We have particularly reflected upon the concern that such reports
might focus attention on a particular date. However, we are persuaded
that regular reports by each member of the Monetary Policy Committee
to this Committee would further enhance their individual accountability
and enhance the value of our regular hearings with members of
the Monetary Policy Committee about inflation reports. To overcome
concerns about timing, we will request each member to prepare
his or her report for a 12-month period ending with a different
month. We wish to receive a report on that basis from each member
of the Monetary Policy Committee which:
- lists the work they have undertaken to promote
transparency in and wider understanding of monetary policy in
the preceding year;
- assesses their own voting record in the Monetary
Policy Committee over that period; and
- sets out their thoughts on monetary prospects
for the coming year. (Paragraph 119)
32. We accept the
argument presented by the Governor as to why other members of
the MPC should not be present at the Inflation Report press conference.
Members of the MPC who do not agree with the line taken at an
Inflation Report press conference already have options at their
disposal to explain their views in public.

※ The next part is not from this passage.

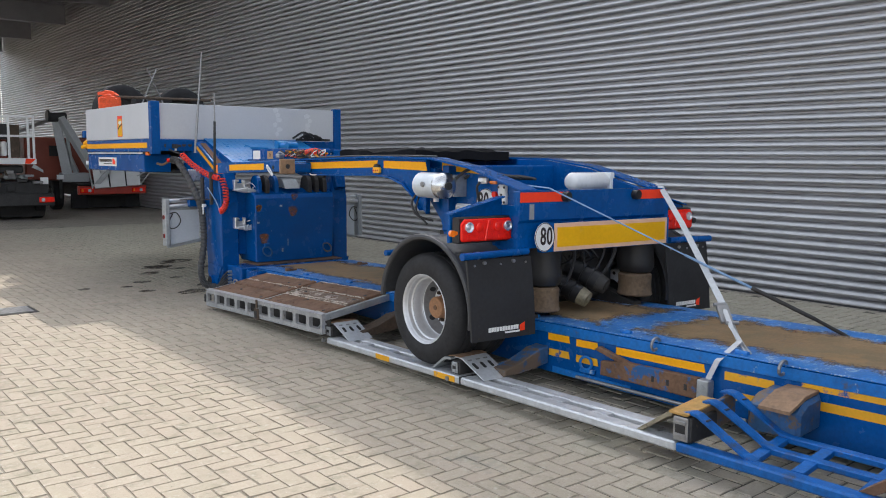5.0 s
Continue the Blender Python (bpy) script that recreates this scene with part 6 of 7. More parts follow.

In addition, we consider
that, where members of the Monetary Policy Committee do not agree
with the line taken at an Inflation Report press conference, they
should communicate this disagreement to us in advance of our ensuing
Inflation Report hearing. (Paragraph 120)
33. We welcome the
support we have received for our hearings into Inflation Reports.
However, we will seek to respond to suggestions for improvement,
including through greater questioning of all members of the Monetary
Policy Committee present and hearings on August Inflation Reports.